Lesions in the lungs and shrunken adrenal glands distinguish dolphins that washed up dead in the Gulf of Mexico between June 2010 and December 2012 compared with those found in beachings elsewhere. As a result, researchers have linked the mass deaths to BP's oil spill. "The dolphins have adrenal disease and lung disease consistent with exposure to petroleum products," explains Stephanie Venn-Watson, lead author of the study published in PLoS One and veterinarian at the National Marine Mammal Foundation in San Diego.

The researchers did not start out by blaming oil, first considering the most likely possibilities for many dolphins washing ashore dead. That list of suspects includes diseases like morbillivirus, poisoning by blooms of toxin-producing algae or even unusually cold weather. But BP's blowout in the Gulf of Mexico beginning on April 20, 2010, added oil to this collection. There were three mass strandings of dolphins on the Gulf coast from the Texas–Louisiana border to Florida, more than 1,000 dead dolphins in all, including babies. Based on the timing and the lack of other discernible causes, scientists had hypothesized that there might be a link between the oil spill and the unusual dolphin deaths.

Now the analysis of tissue from 46 dolphins from the region of the spill compared with 106 dead dolphins from elsewhere—North Carolina, South Carolina and unaffected parts of Florida and Texas—shows that the Gulf dolphins had abnormal adrenal glands and weaker lungs. This analysis matches the health problems found in a survey of living Gulf dolphins in Barataria Bay, La., in 2011, which showed lung debility and poorly functioning adrenal systems. This also matches the results from other toxicology experiments, such as feeding mink oil to understand the impacts of exposure. The mink had shrunken adrenal glands, among other lab animals to show such impacts from oil exposure.

The Gulf coast dolphins were also four times more likely to have died from an infectious disease—such as opportunistic bacterial pneumonia—than the dolphins from elsewhere. Without enough of the adrenal hormones like cortisol, which protects against physical stresses, the Gulf dolphins were liable to be more susceptible to infection and cold temperatures.
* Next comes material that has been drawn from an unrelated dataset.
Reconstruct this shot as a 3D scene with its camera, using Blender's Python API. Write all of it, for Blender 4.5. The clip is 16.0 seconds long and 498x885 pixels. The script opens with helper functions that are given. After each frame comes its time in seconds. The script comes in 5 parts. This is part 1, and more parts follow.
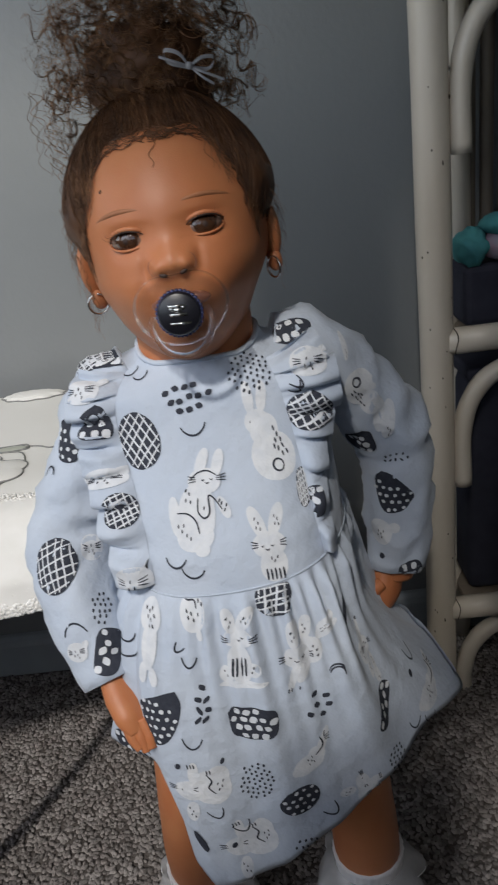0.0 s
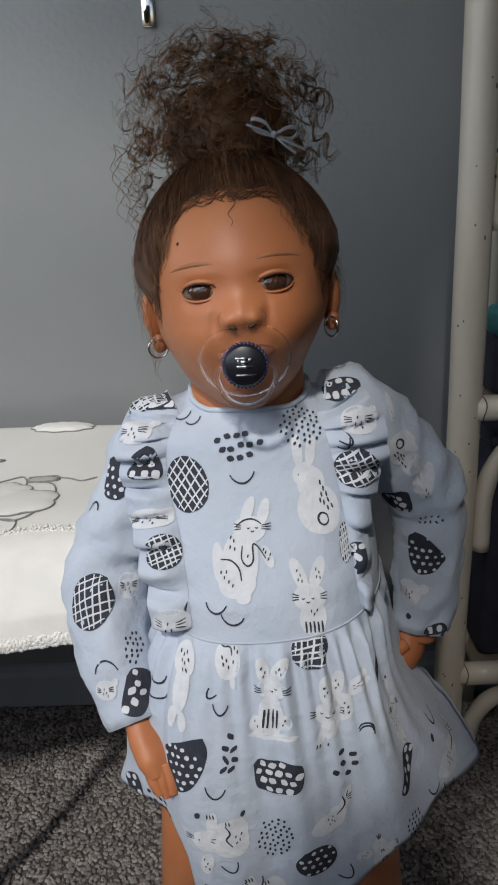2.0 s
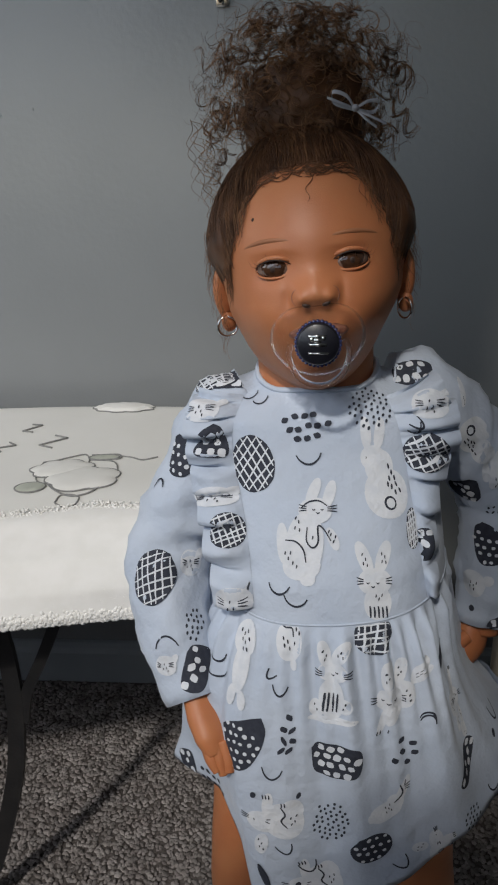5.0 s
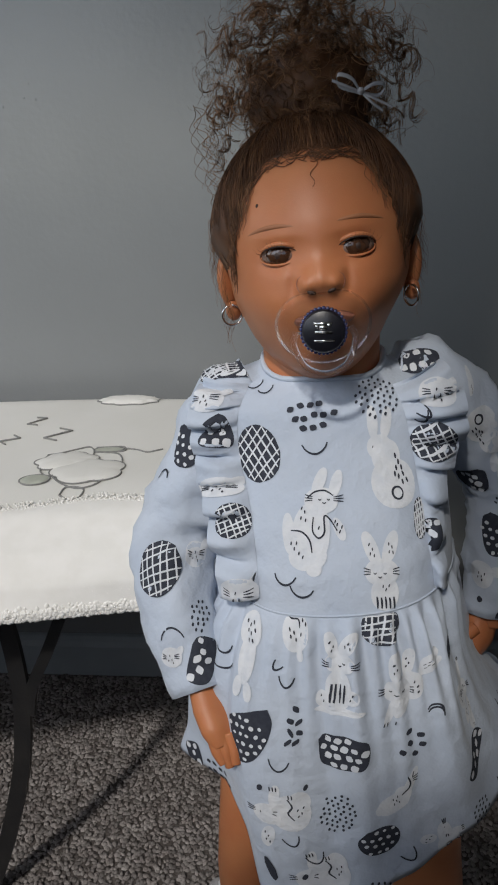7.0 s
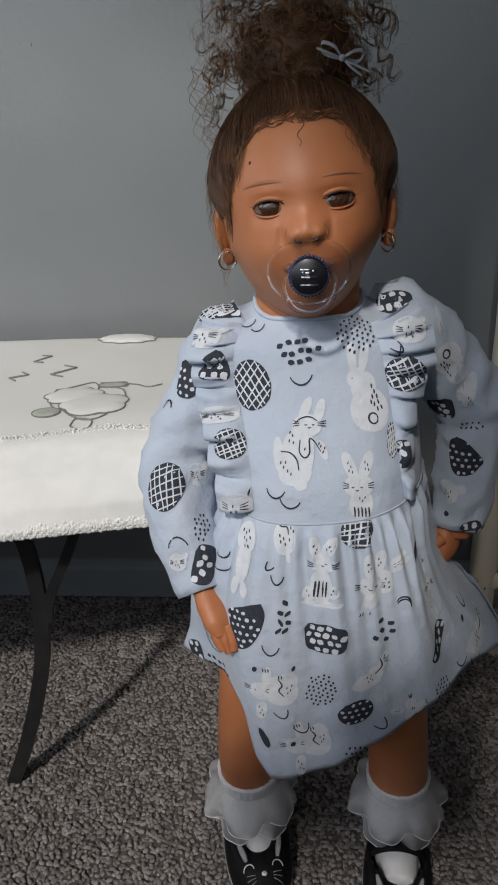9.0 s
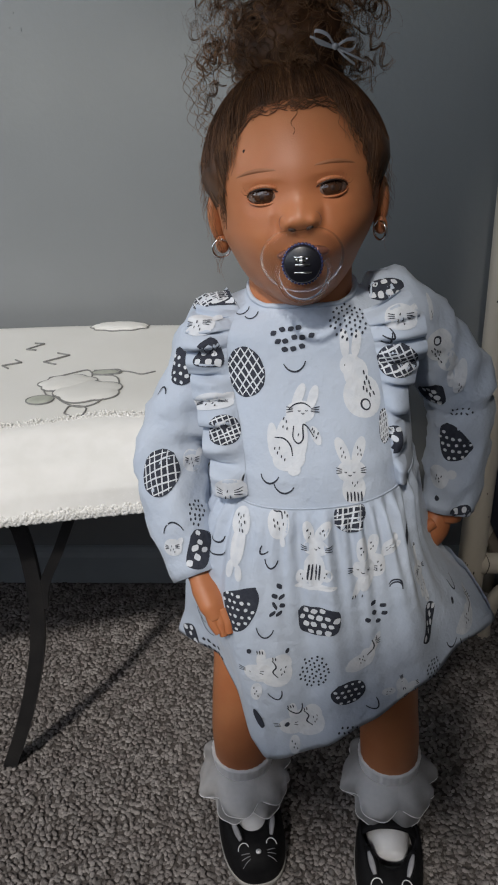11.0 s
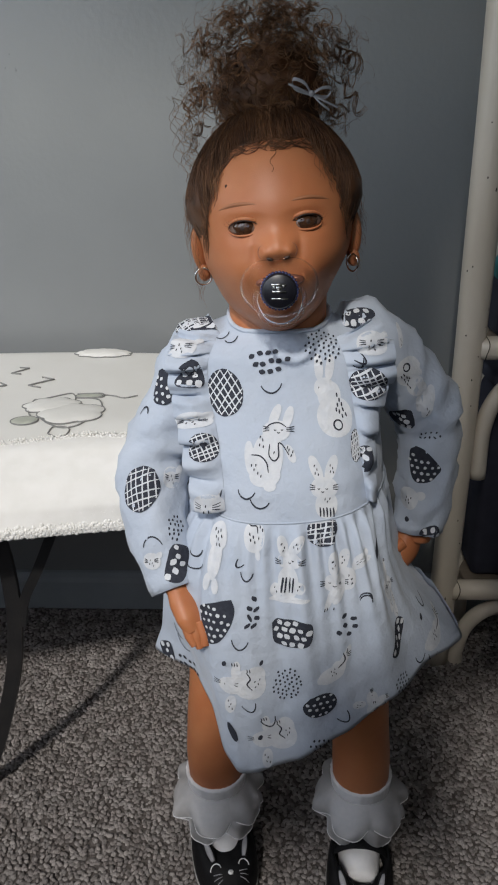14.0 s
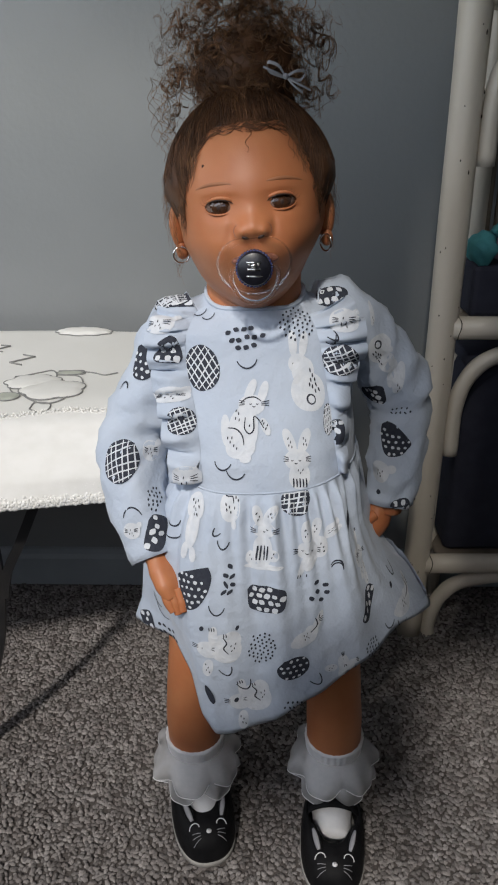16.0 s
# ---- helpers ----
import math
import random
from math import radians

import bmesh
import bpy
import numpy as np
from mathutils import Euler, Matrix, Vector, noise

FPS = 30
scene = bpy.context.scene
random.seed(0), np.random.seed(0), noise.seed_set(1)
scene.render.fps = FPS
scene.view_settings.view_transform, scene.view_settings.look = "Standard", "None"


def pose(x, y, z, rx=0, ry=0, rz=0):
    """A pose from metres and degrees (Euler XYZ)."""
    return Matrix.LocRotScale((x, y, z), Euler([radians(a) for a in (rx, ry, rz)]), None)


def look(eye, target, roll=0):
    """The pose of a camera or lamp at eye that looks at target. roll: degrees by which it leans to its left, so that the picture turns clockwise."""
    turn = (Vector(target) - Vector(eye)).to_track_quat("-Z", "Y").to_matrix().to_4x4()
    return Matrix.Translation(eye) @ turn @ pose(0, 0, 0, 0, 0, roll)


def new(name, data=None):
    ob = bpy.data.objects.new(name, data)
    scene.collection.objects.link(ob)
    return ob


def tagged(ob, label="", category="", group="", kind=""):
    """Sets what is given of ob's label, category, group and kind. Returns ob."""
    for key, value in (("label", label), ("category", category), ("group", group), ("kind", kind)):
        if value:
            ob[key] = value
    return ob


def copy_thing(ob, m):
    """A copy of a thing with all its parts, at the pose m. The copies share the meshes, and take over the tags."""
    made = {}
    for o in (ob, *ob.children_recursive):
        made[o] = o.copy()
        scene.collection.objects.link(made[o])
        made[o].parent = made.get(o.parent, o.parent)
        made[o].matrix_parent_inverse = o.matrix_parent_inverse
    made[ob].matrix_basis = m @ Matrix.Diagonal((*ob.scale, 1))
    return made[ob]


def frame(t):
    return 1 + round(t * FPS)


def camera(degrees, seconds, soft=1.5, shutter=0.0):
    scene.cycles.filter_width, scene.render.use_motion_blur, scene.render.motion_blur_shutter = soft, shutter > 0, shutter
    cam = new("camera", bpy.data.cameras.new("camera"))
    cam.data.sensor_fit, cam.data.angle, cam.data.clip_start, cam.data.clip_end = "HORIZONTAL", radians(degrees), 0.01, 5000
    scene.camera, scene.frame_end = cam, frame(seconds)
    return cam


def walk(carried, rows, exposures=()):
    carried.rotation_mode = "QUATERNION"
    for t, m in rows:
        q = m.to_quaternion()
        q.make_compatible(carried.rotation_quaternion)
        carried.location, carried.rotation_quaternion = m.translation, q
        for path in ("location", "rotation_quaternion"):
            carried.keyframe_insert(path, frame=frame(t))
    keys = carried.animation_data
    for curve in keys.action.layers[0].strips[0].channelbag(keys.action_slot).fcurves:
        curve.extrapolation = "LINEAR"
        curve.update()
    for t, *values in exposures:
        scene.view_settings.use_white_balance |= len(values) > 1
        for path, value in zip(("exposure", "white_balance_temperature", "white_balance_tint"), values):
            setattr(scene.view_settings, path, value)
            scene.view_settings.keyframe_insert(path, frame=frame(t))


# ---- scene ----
cam = camera(38.8, 16.0, soft=2.0, shutter=0.5)
PATH = [
    (0, (0.03, 0.059, 0.752), (-0.038, 1.902, -0.022), -7.6),
    (0.5, (0.005, 0.056, 0.759), (-0.078, 1.911, 0.016), -6.4),
    (1, (-0.009, 0.052, 0.766), (-0.069, 1.921, 0.059), -4.7),
    (1.5, (-0.006, 0.054, 0.766), (-0.04, 1.929, 0.072), -4.3),
    (2, (-0.006, 0.051, 0.763), (-0.052, 1.939, 0.104), -2.7),
    (2.5, (-0.006, 0.054, 0.753), (-0.103, 1.93, 0.067), -2.2),
    (3, (-0.011, 0.058, 0.751), (-0.144, 1.931, 0.061), -2.2),
    (3.5, (-0.017, 0.059, 0.75), (-0.173, 1.929, 0.058), -2.2),
    (4, (-0.016, 0.053, 0.753), (-0.171, 1.926, 0.069), -2.1),
    (4.5, (-0.019, 0.054, 0.752), (-0.186, 1.925, 0.068), -2.0),
    (5, (-0.019, 0.052, 0.755), (-0.204, 1.925, 0.077), -2.3),
    (5.2, (-0.02, 0.051, 0.755), (-0.221, 1.925, 0.084), -2.4),
    (7.5, (-0.018, 0.056, 0.749), (-0.215, 1.915, 0.038), -2.9),
    (8, (-0.013, 0.035, 0.753), (-0.184, 1.874, -0.015), -2.6),
    (8.5, (-0.017, 0.002, 0.764), (-0.202, 1.804, -0.083), -2.7),
    (9, (-0.017, -0.011, 0.769), (-0.188, 1.791, -0.08), -2.8),
    (9.2, (-0.016, -0.01, 0.767), (-0.193, 1.788, -0.089), -2.8),
    (11.3, (-0.02, -0.021, 0.771), (-0.148, 1.769, -0.11), -2.3),
    (11.5, (-0.018, -0.022, 0.771), (-0.13, 1.769, -0.111), -1.9),
    (12, (-0.018, -0.021, 0.769), (-0.112, 1.77, -0.116), -1.7),
    (12.5, (-0.015, -0.019, 0.768), (-0.134, 1.774, -0.109), -2.8),
    (13, (-0.014, -0.019, 0.766), (-0.105, 1.783, -0.098), -2.5),
    (13.2, (-0.013, -0.028, 0.768), (-0.07, 1.801, -0.04), -1.5),
    (13.5, (-0.012, -0.033, 0.768), (-0.099, 1.789, -0.052), -2.2),
    (14, (-0.017, -0.049, 0.768), (-0.101, 1.787, -0.02), -1.0),
    (14.5, (-0.016, -0.066, 0.768), (-0.113, 1.767, -0.025), -1.5),
    (15, (-0.012, -0.067, 0.766), (-0.077, 1.753, -0.06), -1.3),
    (15.5, (-0.011, -0.066, 0.766), (-0.046, 1.744, -0.084), -0.7),
    (16, (-0.011, -0.072, 0.769), (-0.045, 1.746, -0.063), -0.3),
]
walk(cam, [(t, look(eye, target, roll)) for t, eye, target, roll in PATH], [(0.0, -0.14), (2.0, -0.15), (3.5, -0.27), (5.0, -0.38), (8.5, -0.30), (12.5, -0.20), (16.0, -0.04)])

# ---- world, sun, exposure ----
SUN_WAY = Vector((0.223, 0.93, -1.0)).normalized()
world = bpy.data.worlds.new("sky")
scene.world = world
world.use_nodes = True
wn = world.node_tree.nodes
sky = wn.new("ShaderNodeTexSky")
sky.sky_type, sky.sun_disc = "NISHITA", False
sky.sun_elevation = math.asin(-SUN_WAY.z)
sky.sun_rotation = math.atan2(-SUN_WAY.x, -SUN_WAY.y)
wn["Background"].inputs["Strength"].default_value = 0.15
world.node_tree.links.new(sky.outputs["Color"], wn["Background"].inputs["Color"])
sun = new("sun", bpy.data.lights.new("sun", "SUN"))
sun.data.energy, sun.data.angle, sun.data.color = 2.45, radians(3.5), (1.0, 0.95, 0.88)
sun.matrix_basis = look((0, 0, 4), Vector((0, 0, 4)) + SUN_WAY)

# added fill lamp in the south gap; also gives the wall its sheen
south_fill = new("south_fill_lamp", bpy.data.lights.new("south_fill_lamp", "AREA"))
south_fill.data.shape, south_fill.data.size, south_fill.data.size_y = "RECTANGLE", 1.15, 0.75
south_fill.data.energy, south_fill.data.color = 5.0, (0.92, 0.96, 1.0)
south_fill.matrix_basis = look((-1.12, -0.49, 1.36), (-1.12, 1.0, 1.36))
# added fill lamp: brightens the wall and the doll from the left
west_fill = new("west_fill_lamp", bpy.data.lights.new("west_fill_lamp", "AREA"))
west_fill.data.shape, west_fill.data.size, west_fill.data.size_y = "RECTANGLE", 0.88, 1.08
west_fill.data.energy, west_fill.data.color = 9.0, (0.94, 0.97, 1.0)
west_fill.matrix_basis = look((-1.86, 0.20, 1.50), (0.0, 0.20, 1.50))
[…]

People who inhale hydrocarbons like those present during the oil spill often contract pneumonia. Dolphins are even more vulnerable to inhaling some of the hydrocarbons that can be present in air during an oil spill, given that a single breath is taken right at the water's surface amidst the oily sheen. A single dolphin inhalation/exhalation also exchanges more than three quarters of the lungs’ air capacity without any kind of filter, like nose hairs. The air that reaches the lungs is held for an extended period of time as well. Kathleen Colegrove, a veterinary pathologist from the University of Illinois at Urbana–Champaign, characterized the lung lesions in the Gulf bottlenoses as the "most severe" she had seen in 13 years of examining dead dolphins' lungs from all U.S. coastal waters.

The lack of information on the health of bottlenose dolphins prior to the 2010 spill—and chronic exposure to petroleum in the industrialized Gulf of Mexico coastal waters—complicate this diagnosis. BP disputes the link, according to BP America spokesman Geoff Morrell. But the absence of any of the other typical causes of mass dolphin deaths suggest that BP's oil spill helped kill these dolphins. As Venn-Watson says: "The extensive evidence leaves no feasible alternative causes to explain the timing, location and nature of these unusual and deadly conditions."